Memmi se serait bien posé la question de savoir ce qu’était pour lui et le lecteur ce type particulier d’écrit mais l’aurait laissée sans réponse. Il y réfléchit, toutefois « Nous voudrions avancer pas à pas et construire sous les yeux du lecteur. Comme le peintre qui refuse de s’enfermer dans une étroite promesse avant la naissance de son œuvre sur la toile, nous éviterons la définition. Il sera toujours temps d’en trouver une pour la figure qui se dégagera des touches multiples » (soulignée par l’auteur). Cette réflexion que l’on retrouve ailleurs dans des manuscrits ou des publications de Memmi apporte donc un argument aux éditeurs pour étayer leur choix : ne pas rassembler des œuvres complètes mais en regrouper certaines, part importante du tout, en raison à la fois de leur ambition et de leurs caractéristiques littéraires et leur fondement moral et intellectuel.

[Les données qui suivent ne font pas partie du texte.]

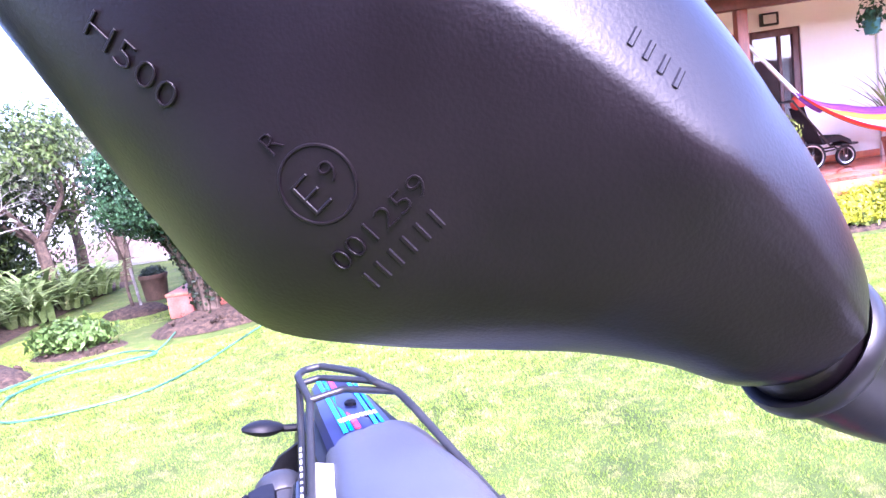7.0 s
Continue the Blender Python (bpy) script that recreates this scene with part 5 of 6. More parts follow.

Les éditeurs retiennent cinq « portraits » ou regroupements de « portraits » qu’ils traitent de la même façon : établissement du texte, présentation, texte proprement dit, annexes. Soit l’exhaustivité des écrits rentrant, à leur avis et probablement aussi à celui de l’auteur, dans cette catégorie.

Si tous ont été remarqués en leur temps et depuis, le premier de la série et le dernier ont été les plus marquants de par leur contenu et l’accueil reçu, enthousiaste pour l’un (du moins de la part de l’opinion française anticolonialiste et progressiste de l’époque), Portrait du colonisé, précédé du portrait du colonisateur, polémique pour l’autre, Portrait du décolonisé arabo-musulman et de quelques autres(les tenants d’un post colonialisme militant qui s’estimait trahi).

Entre ces deux extrêmes, tant chronologiquement que par leur substance, le lecteur trouvera deux « portraits » consacrés aux Juifs et à la judéité, un autre ensemble, resté largement à l’état de projet inachevé, traitant du « dominé » en général. Mais plus particulièrement de la Femme, du Noir américain, du Colonisé, du Juif à nouveau, du Prolétaire, du Domestique.

L’option retenue par les éditeurs est intéressante, encore que d’autres écrits auraient pu éclairer le sens desdits « portraits ». Dans Le racismepar exemple (1994), Memmi invente, en tout cas explicite un concept d’« hétérophobie», le refus d’autrui au nom de n’importe quelle différence, dont toutes les formes de racisme, lesquelles traduiraient surtout la peur agressive de l’autre, de tout autre, et le désir de l’exclure ou de le dominer.

Mais respectons le choix des éditeurs, il en résulte un remarquable ouvrage et une profonde compréhension de ce qu’a vécu et voulu exprimer Memmi au cours de longues décennies : l’impossibilité de rester en Tunisie après l’indépendance, mais il ne l’a jamais oubliée, le choix délibéré d’un pays d’accueil, la France, qu’il a bien servie, le maintien moral dans une judaïté qu’il a repensée.

Et, toujours et surtout, le refus de la facilité : si le « portrait » du colonisateur et du colonisé met en exergue des ambiguïtés, des dominations et des soumissions qui justifient un ardent discours anticolonialiste, le « portrait » d’une catégorie de « décolonisés » traite du bilan, quelques décennies plus tard, peu glorieux souvent, des détournements et des captations qui ont conduit à maintenir ou à rétablir d’autres formes de dominations et de soumissions. De la continuité dans la réflexion morale, voire (jugement tout personnel du signataire de la présente note de lecture), dans l’espoir ou l’illusion d’un monde meilleur toujours à venir.

Avertissons cependant le futur lecteur : il ne s’agit pas ici d’un ouvrage de vulgarisation ou de simple anthologie. L’appareil critique est si étoffé et les réflexions qu’il appelle si approfondies qu’il convient de le « potasser » plutôt que de le survoler. Si l’on veut comprendre Memmi, bien sûr. Mais aussi comprendre à quelle vision du monde il nous confronte.